In his opinion, this view is contradicted by the results of historical research, clashes with the individual memories of those who made and lived April 25th, and with the collective memory.
The historian also resorted to his own memories, as a young student "already very politicized" in secondary school in Italy, highlighting the impact that the Carnation Revolution had in Europe: "For two years, Portugal was the beating heart of the European left, not only the political heart, but the emotional one. Our clocks were set to Lisbon time".

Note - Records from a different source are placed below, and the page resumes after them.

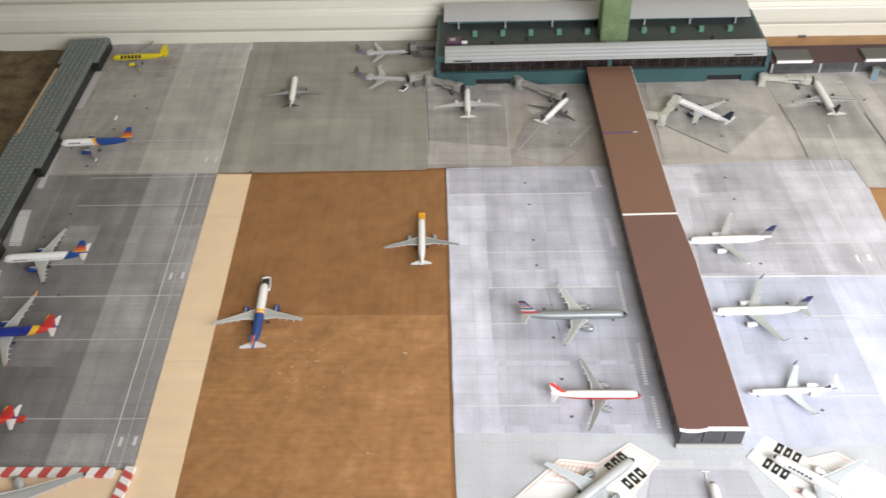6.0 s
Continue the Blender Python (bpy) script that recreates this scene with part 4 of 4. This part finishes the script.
L_GLOBEF = livery("paint_globe_fin", [(0, (0.45, 0.46, 0.47)), (0.47, (0.17, 0.165, 0.16)), (0.70, (0.014, 0.02, 0.085))], axis="Z", slant=0.0)
L_WHITE = livery("paint_white", [(0, WHITE)])
L_WHITEN = livery("paint_white_nose", [(0, (0.05, 0.05, 0.06)), (0.02, WHITE), (0.80, PALE)])
L_NAVYF = livery("paint_navy_fin", [(0, NAVY)])
L_DARKF = livery("paint_dark_fin", [(0, (0.022, 0.020, 0.026))])
L_GREYR = livery("paint_regional_grey", [(0, (0.36, 0.355, 0.36)), (0.80, (0.17, 0.15, 0.17))])
L_GREYF = livery("paint_regional_fin", [(0, (0.12, 0.10, 0.12))])
L_ISLE = livery("paint_isle", [(0, WHITE), (0.78, (0.07, 0.03, 0.12))], slant=-0.2)
L_ISLEF = livery("paint_isle_fin", [(0, (0.07, 0.03, 0.12)), (0.52, (0.20, 0.025, 0.05)), (0.70, (0.10, 0.03, 0.07)), (0.82, (0.27, 0.03, 0.04))], axis="Z", front=(-0.19, 1.0, (0.06, 0.03, 0.12)))
L_SWOOSH = livery("paint_swoosh_fin", [(0, WHITE), (0.89, (0.04, 0.04, 0.05)), (0.965, WHITE)], slant=-0.35)
L_CRJ = livery("paint_crj", [(0, (0.5, 0.52, 0.54)), (0.018, WHITE), (0.93, (0.1, 0.1, 0.12))])

airliner((-0.5665, 0.3015), (-0.4705, 0.3055), "yellow model airliner with dark lettering by the brick concourse", L_YEL, L_YELF, wing=M_WINGM, engine=M_YELLOW, tailplane=M_YELLOW, titles=(M_BLACK, 0.17, 0.54, 6, 0, 66), span=0.95, edge=M_WINGM)
airliner((-0.5655, 0.06), (-0.4555, 0.065), "white and blue model airliner with an orange band by the bricks", L_SUNA, L_SUNF, wing=M_WINGM, engine=M_BLUE, tailplane=M_WINGM, titles=(M_TITLE, 0.14, 0.30, 7, 14, 34), span=0.92, edge=M_WINGM, winglet=M_WHITE)
airliner((-0.5490, -0.1837), (-0.4400, -0.1759), "white model airliner with a blue and orange tail", L_SUNB, L_SUNF, engine=M_BLUE, tailplane=M_WHITE, titles=(M_TITLE, 0.15, 0.31, 8, 4, 18), span=0.90)
airliner((-0.5445, -0.3087), (-0.4325, -0.2996), "blue model airliner with a red and yellow tail", L_HEART, L_HEARTF, engine=M_BLUE, tailplane=M_WHITE, titles=(M_WHITE, 0.16, 0.40, 9, 12, 34), span=0.95, winglet=M_AMBER)
airliner((-0.5405, -0.4330), (-0.4285, -0.4244), "blue model airliner, red and yellow tail, beside a red tug", L_HEART, L_HEARTF, engine=M_BLUE, tailplane=M_WHITE, titles=(M_WHITE, 0.16, 0.40, 9, 12, 34), span=0.95, winglet=M_AMBER)
airliner((-0.0285, -0.108), (-0.0238, -0.198), "plain white model airliner with grey wings on brown cardboard", L_WHITE, L_WHITE, wing=M_WINGM, span=1.03, engine=M_WINGM, z0=-0.001)
airliner((-0.2100, -0.224), (-0.2035, -0.330), "white and blue model airliner with blue engines on brown cardboard", L_SUNC, L_SUNF, engine=M_BLUE, span=0.98, fence=True, z0=-0.001)
airliner((0.212, -0.281), (0.091, -0.283), "silver model airliner with a red, white and blue striped tail", L_SILV, L_STRF, engine=M_SILVER, tailplane=M_WING, span=0.76, r=0.044)
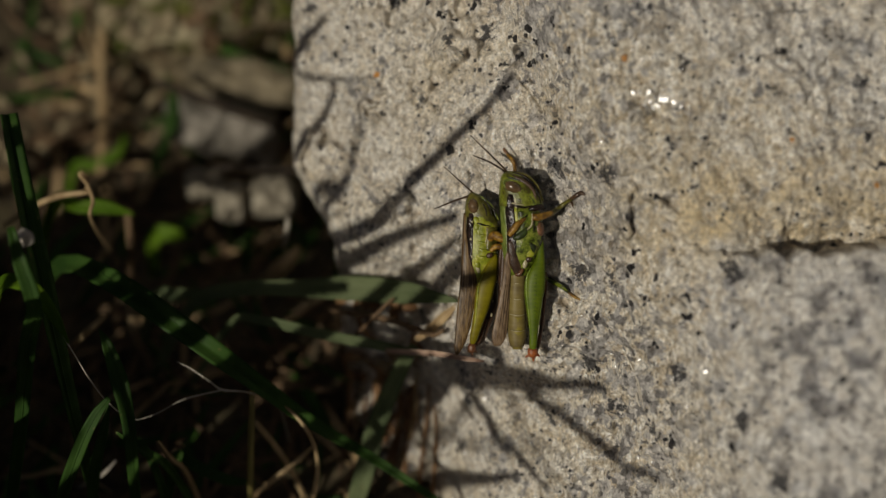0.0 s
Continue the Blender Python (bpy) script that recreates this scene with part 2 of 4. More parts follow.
PALE = dry("bleached_stem", (0.42, 0.38, 0.32), (0.62, 0.57, 0.48))


# ---- builders ----
def smooth(pts, n):
    """A smooth run of n + 1 places through pts."""
    p = [Vector(q) for q in pts]
    p = [2 * p[0] - p[1], *p, 2 * p[-1] - p[-2]]
    out = []
    for k in range(n + 1):
        s = k / n * (len(p) - 3)
        i = min(int(s), len(p) - 4)
        f = s - i
        a, b, c, d = p[i:i + 4]
        out.append(0.5 * (2 * b + (c - a) * f + (2 * a - 5 * b + 4 * c - d) * f * f + (3 * b - 3 * c + d - a) * f ** 3))
    return out


def spread(vals, n):
    if isinstance(vals, (int, float)):
        return [vals] * (n + 1)
    return [float(v) for v in np.interp(np.linspace(0, 1, n + 1), np.linspace(0, 1, len(vals)), vals)]


def skin(bm, rings, closed=True, caps=True):
    """Faces between rings of points; the UV map runs round and along."""
    uv = bm.loops.layers.uv.verify()
    vs = [[bm.verts.new(p) for p in ring] for ring in rings]
    m, n = len(vs[0]), len(vs) - 1
    for i, (a, b) in enumerate(zip(vs, vs[1:])):
        for j in range(m if closed else m - 1):
            k = (j + 1) % m
            f = bm.faces.new((a[j], a[k], b[k], b[j]))
            for loop, q in zip(f.loops, ((j, i), (j + 1, i), (j + 1, i + 1), (j, i + 1))):
                loop[uv].uv = (q[0] / m, q[1] / n)
    if caps and closed:
        bm.faces.new(vs[0][::-1])
        bm.faces.new(vs[-1])


def tube(bm, pts, radii, n=16, sides=8):
    c = smooth(pts, n)
    r = spread(radii, n)
    rings = []
    side = Vector((0.31, 0.2, 0.93))
    for i, p in enumerate(c):
        t = (c[min(i + 1, n)] - c[max(i - 1, 0)]).normalized()
        a = t.cross(side).normalized()
        b = t.cross(a)
        rings.append([p + r[i] * (math.cos(q) * a + math.sin(q) * b) for q in (2 * math.pi * j / sides for j in range(sides))])
    skin(bm, rings)


def ribbon(bm, pts, widths, facing=(0, 0, 1), twist=0.0, keel=0.16, thick=0.12, n=26):
    """A grass blade: a folded strip with thickness."""
    c = smooth(pts, n)
    r = spread(widths, n)
    rings = []
    for i, p in enumerate(c):
        t = (c[min(i + 1, n)] - c[max(i - 1, 0)]).normalized()
        f = Vector(facing)
        f = (f - f.dot(t) * t).normalized()
        f = Matrix.Rotation(radians(twist) * (i / n - 0.5), 3, t) @ f
        s = t.cross(f).normalized()
        h = max(r[i] / 2, 0.05)
        prof = [(x, abs(x) * keel * h * 2 - keel * h) for x in (-1, -0.66, -0.33, -0.06, 0.06, 0.33, 0.66, 1)]
        top = [p + s * x * h + f * (y + thick / 2) for x, y in prof]
        low = [p + s * x * h * 0.98 + f * (y - thick / 2) for x, y in reversed(prof)]
        rings.append(top + low)
    skin(bm, rings)


def finish(bm, name, material, soft=True):
    bmesh.ops.recalc_face_normals(bm, faces=bm.faces)
    me = bpy.data.meshes.new(name)
    bm.to_mesh(me)
    bm.free()
    me.materials.append(material)
    for p in me.polygons:
        p.use_smooth = soft
    return me


def rigid(name, bm, material, origin, soft=True):
    """A one-mesh thing whose bmesh is in face millimetres; its own origin goes to the given place."""
    for v in bm.verts:
        v.co = (v.co - Vector(origin)) * 0.001
    ob = new(name, finish(bm, name, material, soft))
    ob.matrix_world = Matrix.Translation(at(*origin)) @ TURN
    return ob


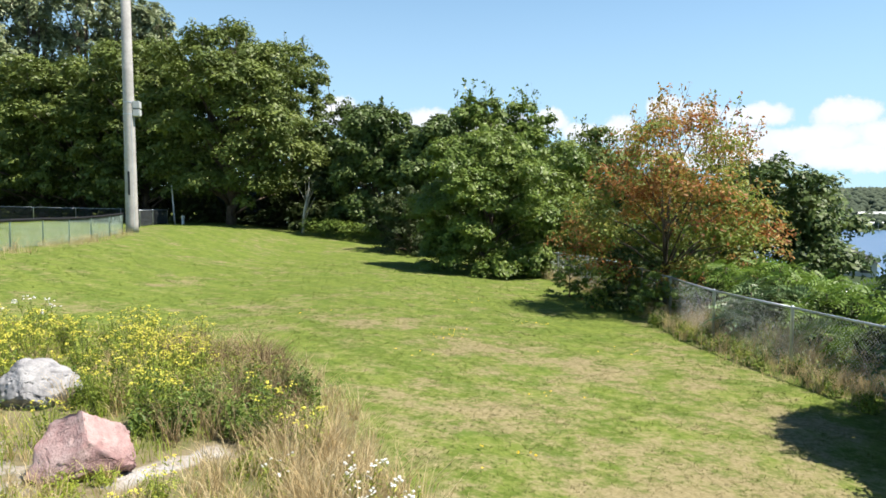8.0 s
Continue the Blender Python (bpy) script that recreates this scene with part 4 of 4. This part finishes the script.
STRIP = [(1.2, 5.5), (1.0, 9), (0.75, 12), (0.6, 15), (-0.1, 18), (-0.8, 21.5), (-2.0, 24.2), (-4, 25.8), (-7, 26.3), (-9.6, 25.6), (-9.4, 23.6), (-7.6, 22.6),
         (-5.4, 20.9), (-3.9, 18.2), (-2.3, 15.2), (-1.3, 12.4), (-0.9, 10), (-0.7, 5.5)]
OUTER = [(0.75, 12.2), (0.85, 15), (0.2, 18), (-0.5, 21.6), (-1.8, 24.6), (-3.5, 26.0), (-4.0, 24.6), (-2.5, 22.8), (-2.0, 20), (-1.9, 17.6), (-0.6, 15.4), (0.2, 12.6)]
FLOWERY = [(-1.6, 21.2), (-2.2, 24.2), (-4.2, 25.8), (-7.2, 26.0), (-9.0, 25.2), (-8.4, 23.8), (-6.0, 22.6), (-4.0, 21.0), (-2.4, 20.2)]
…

"A few months after Pinochet's coup in Chile, the photographs of soldiers with carnations in their rifles were absolutely astonishing. For our parents, however, they immediately awakened other memories: the liberation of Paris in 1944 or that of Milan in 1945," he said.
For Enzo Traverso, "the end of Salazarism – the oldest continental fascism, with Franco's in Spain – placed the revolution in the sequence of anti-fascist resistances, such as the liberation at the end of World War II".
At the same time, April 25th "almost naturally appeared as a new step in the wave of revolt opened by May 68 in Paris," he continued, noting how "the faces, the clothes, the hairstyles were almost the same, but in Lisbon there was more fraternity", with civilians and military on the same side.
"The Portuguese revolution meant the joining of the anti-colonial revolution in Africa, in Angola, Mozambique and Guinea-Bissau with a revolution against capitalism in Europe. We had no doubts, from the beginning, that we were facing a socialist revolution. It seems to me that the most rigorous historiography does not question this statement," he added.
Enzo Traverso, who has dedicated himself to the history of political ideas of the 20th century, framed April 25th in the context of the "horizon of expectations that had been established by the October Revolution".
In his view, "this was immediately clear when on May 1, 1974 workers, peasants, soldiers and sailors ran together through the streets of Lisbon: the spirits of October seemed to awaken".
According to the historian, "the socialist dimension of the Portuguese revolution was obvious" in the popular mobilization that led to "land occupation, agrarian reform, factory occupation, nationalization of companies", in the "symbols and words that covered the walls and invaded the streets during the demonstrations", in the "cultural revolution in the art, cinema, music sector".
"[The socialist dimension] was finally enshrined in the 1976 Constitution. Thus, the belonging of the Portuguese revolution to the historical sequence of socialist revolutions of the 20th century was not an illusion of its actors. Socialism was not a fantasy, it was part of the reality of things," he argued.
Enzo Traverso invoked, on the other hand, conversations held at the time between the Americans Henry Kissinger and Frank Carlucci, with Mário Soares and between both, about "how to stop the growth of communism in Europe, because they feared the effects of contagion from the Portuguese events".
According to the historian, "in the end, institutional legitimacy prevailed over revolutionary legitimacy", after a period in which "forms of popular power that clashed with the Constituent Assembly elected in the first free elections" and there was an "effective power held by the Armed Forces Movement (MFA)".
"November 25th meant a return to order. The revolution had to be channeled into the rails of institutional representative democracy, which prevailed over revolutionary democracy and popular power. The army once again became the coercive force of the State, not the armed vanguard of a revolutionary movement," he said.
"The Portuguese revolution won, but its socialist hopes were defeated," he summed up.